The typical type of anodes used on small boats are zinc or aluminum in sweater.  The zinc or aluminum anodes are attached to shafts, rudders, trim tabs, or mounted to the stern and connected to the structures by way of internal bond wires.  A typical zinc or aluminum anode cathodic protection system is normally sufficient size to protect the submerged structures with the boat electrically isolated (A.C.) from any external power source.  However, many boats utilize A.C. dock power continuously.  The continual use of the dock power allows the boats protective current from the boats protective current from the zinc anode to be lost and/or shorted to the A.C. power electrical ground and any other boat also utilizing the A.C. dock power. This condition exists because the National Electric Code requires that the A.C. dock power has a continuous green ground wire running to every electrical receptacle box on the dock for protection from ground faults and electrical shocks. To back up the protection provided by the shore ground, the green grounding wire is also connected (per ABYC standards) to the boats underwater metal structure bonding system.



The protection criteria for dissimilar metals in seawater should be a voltage reading of a minimum of -.800 volts to a silver-silver chloride reference electrode placed near the structure being protected, NACE International Standard Criteria. A voltage potential of -.900 volts will assure that corrosion is completely mitigated and minimize zinc or aluminum anode consumption. The closer the structure potential is to (-1.1 volts) zinc or aluminum anode open circuit potential the lower the consumption rate of the zinc or aluminum anode.

Zinc anode consumption rate is 25#/amp-year, thus the lower the zinc anode out put the longer the anodes will last. Typical measurements on a typical 42' foot Cruiser can lose 0.40 amperes or more of D.C. current in the shore power grounding lead, representing the unnecessary loss of 0.77 pounds of zinc per month, in addition to a reduction in the boats cathodic protection potential level.



A Galvanic Isolator, installed on board in the green grounding lead from the shore-power receptacle blocks any significant DC current due to voltages less than about two volt. This covers the galvanic potential differences which may exist between a protected boat and the shore grounding connection. Yet in the event of a ground fault in the A.C. system on board, the voltage across the Isolator is enough for it to pass the full A.C. fault current with less than 2 volts drop, thus preserving full protection for those on board or alongside.

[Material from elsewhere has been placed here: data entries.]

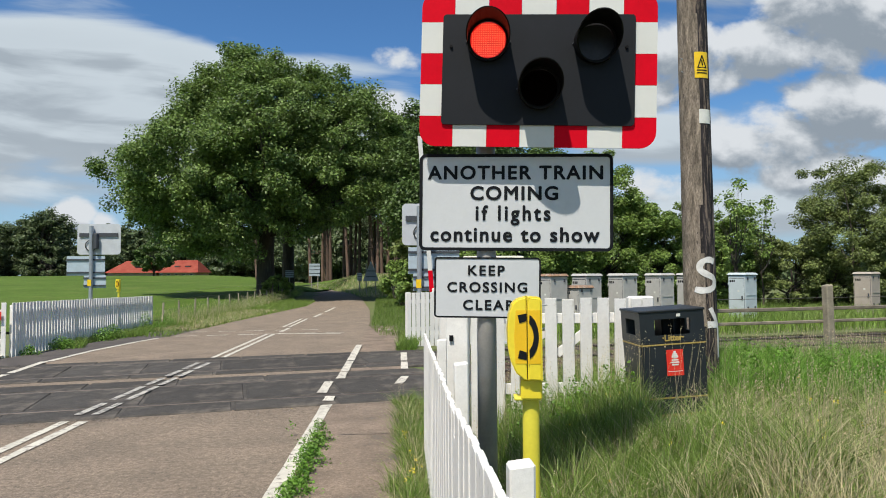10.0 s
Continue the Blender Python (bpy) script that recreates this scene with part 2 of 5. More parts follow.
ROAD_WHITE = mat("road_paint", (0.60, 0.565, 0.48), 0.75, 0.1, 4, 0.4, 120, patch=(0.22, 0.185, 0.16), patch_at=(0.52, 0.62), patch_scale=16)
ROAD_WORN = mat("worn_road_paint", (0.50, 0.475, 0.42), 0.75, 0.12, 4, 0.4, 120, patch=(0.12, 0.115, 0.11), patch_at=(0.45, 0.60), patch_scale=13)
RAIL_STEEL = mat("rail_steel", (0.16, 0.10, 0.07), 0.6, 0.2, 12, metal=0.5)
RAIL_TOP = mat("rail_top", (0.11, 0.092, 0.080), 0.6, 0.2, 20, metal=0.4)
GRIT = mat("grit", (0.26, 0.225, 0.19), 0.95, 0.3, 9, island=0.5)
BALLAST = mat("ballast", (0.13, 0.088, 0.062), 0.95, 0.3, 9, 1.0, 40, island=0.3)
SLEEPER = mat("sleeper", (0.12, 0.088, 0.066), 0.9, 0.2, 8, 0.5, 40, obj=0.2)
CABINET = mat("cabinet_grey", (0.45, 0.435, 0.405), 0.6, 0.07, 4, patch=(0.22, 0.20, 0.17), patch_at=(0.62, 0.78), patch_scale=5)
CABINET_PALE = mat("cabinet_pale_blue", (0.50, 0.56, 0.58), 0.5, 0.05, 4, patch=(0.32, 0.36, 0.36), patch_at=(0.64, 0.8), patch_scale=5)
CABINET_TAN = mat("cabinet_tan", (0.42, 0.36, 0.30), 0.6, 0.06, 4, patch=(0.25, 0.2, 0.17), patch_at=(0.64, 0.8), patch_scale=5)
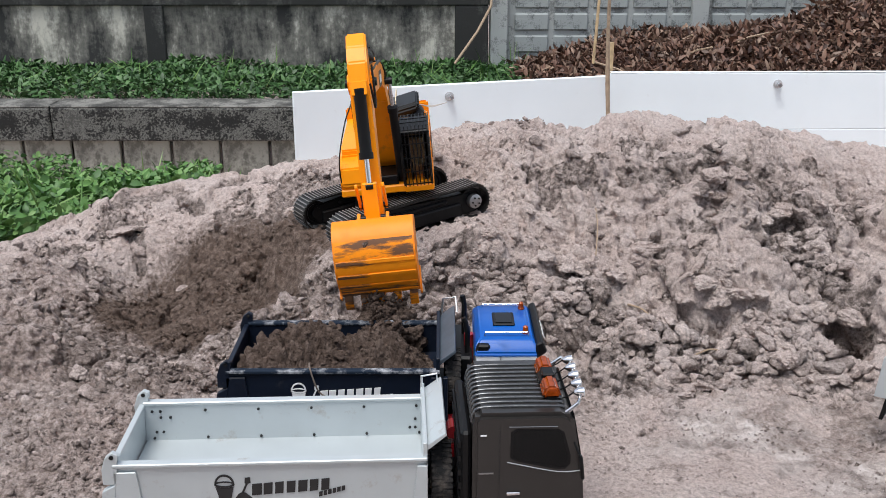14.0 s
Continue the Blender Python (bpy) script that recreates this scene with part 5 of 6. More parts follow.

Any boat docked and utilizing the A.C. dock power should have an anode isolator installed in all A.C. ground circuits (single or multiple) to insure complete cathodic protection and extend zinc or aluminum anode life.



On Boats with potentials below -.900 volts to a silver-silver chloride reference electrode it is recommended that a 3"φ x 36" long 30# aluminum anode be installed, by hanging it from the dock cleat nearest the props, shafts and rudder, thus attaching it to the cathodic bonding system by way of a Mueller type clip.

This sacrificial aluminum anode will supplement the zinc anode system and will bring the protection level up within the range of -.900 volts.  The open circuit voltage is -1.175 volts the consumption rate of 6.8#/amp-year.  Supplemental aluminum anode protection will further extend the zinc or aluminum anode life.



If there are sources of stray D.C. power in the vicinity of your submerged structure, it is possible for leakage currents to flow onto your submerged structures.  The submerged structure, therefore, can become a portion of the boats internal D.C. circuit.  The structure-to-water potentials resulting from the stray currents must be interpreted differently from the potentials that generate galvanic corrosion currents on structures.  In the interpretation of potentials where there are no effects due to outside stray currents, we have seen that where the structure-to-water potentials are more negative than those existing on the remainder of the structures are the areas where galvanic current is leaving the structure.  This is true because the structure, together with the water, acts as a complete galvanic cell.  However, when outside stray currents are present, areas where current is leaving the structure to enter the water have structure-to-water potentials that are less negative than the potential at those areas where current is flowing from the water onto the structure.  This condition is true because in the latter case the structure behaves as one portion of an electrolytic cell.

Stray currents can be responsible for a great deal of corrosion in relatively short periods of time.  If they are found to be present on a boat in any appreciable magnitude, their effect must be eliminated as quickly as possible.  It is possible by proper use of cathodic protection to overcome or minimize the effects of these currents, or if the magnitude of the strays is very large, it may be necessary to trace the source of the strays and repair faulty equipment or wiring and/or to design measures which will enable the current to return to its source without doing any damage to submerged structures.